Given the fact that their owner was boasting just one episode ago that the Unsullied were incapable of freewill, I felt like their commitment to Dani’s cause might be less authentic than she could hope for, but it did make for an uplifting ending to an intense episode. What did you think

– Sarah

I WAS RIGHT!

Sorry, I’ll start that again. Dear Sarah, I WAS RIGHT!

Daenerys did the ol’, “right, so are these my slaves, are you sure Are we done OK slaves and dragon, kill him'” switcharoo, just like I predicted last week. Such an obvious move and the evil goatee man didn’t even see it coming.

That’s the thing about evil slave masters: they forget that other people have free will to hatch plans of their own.

That whole scene was fantastic, from the surprise reveal that she understood their language the whole time, to her awesome dragon container and bridle, to the goatee guy getting fried.

If Littlefinger is the most dangerous man in Westeros (one word: Podric), Daenerys is mos def the most dangerous woman (highly commended: Margaery/Lady Olenna).

That scene pretty much completely redeemed that whole storyline, and I’m now much more excited about next week.

I completely agree with you – there’s no way after one minute of being free, these guys will be able to make such important decisions about their lives. I feel like she’s trying to have her cake (deadly-slave-warrior-flavoured) and eat it too.

Also, dropping the whip is officially the Westeros version of dropping the mic.

Aside from that, all the other storylines in the show went from horrific to worse: from Jaime drinking horse urine to Theon getting completely trolled by his saviour and re-imprisoned.

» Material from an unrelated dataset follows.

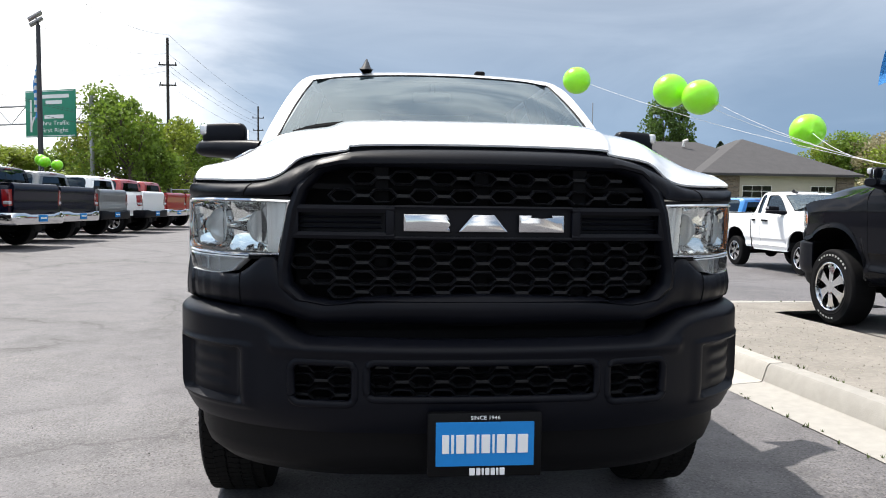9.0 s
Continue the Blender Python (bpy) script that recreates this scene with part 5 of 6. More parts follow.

If as you’re guessing those two horrible people are related, it’s a really solid endorsement of the ”nature” side of the ”nature/nurture” child-development argument.

We also learned more about Varys – it turns out he’s more creepy than we’d assumed, with his ”mutilated pervert in a box” routine like the worst magic trick ever.

Kinda feel like ”Hannibal Lecter-style” could be a descriptor appended to any of these characters.

As for Jaime Lannister, sure he is adaptable, but jeez, I don’t know how things can possibly improve for him from here. I’m just as stumped as him.

It’s been a few years since I’ve had a swordfight, but I assume it’s a non-trivial task learning how to use the other hand. Hopefully Jaime’s general awesomeness will prove advantageous.

I guess the biggest question for Jaime is – prothesis-wise, will he go for the hook Or given that he’s still got it dangling around his neck, will some witch reanimate it

Personally I think Margaery is coming on a little strong, to both Sansa and Joffrey, but since the show has about 12 million storylines going at once, I can forgive it if it occasionally paints with a broad brush.

I couldn’t care less about the Crow coup. This show has too many characters, the creators can fill their boots when it comes to offing some. The one thing I will say is the guy who instigated the coup kinda looks like Shane Carter from Straitjacket Fits. No

Finally, if I was running the show it would consist of shots of Tywin writing angrily, while Lady Olenna cracks wise and eats cheese. I’m just saying.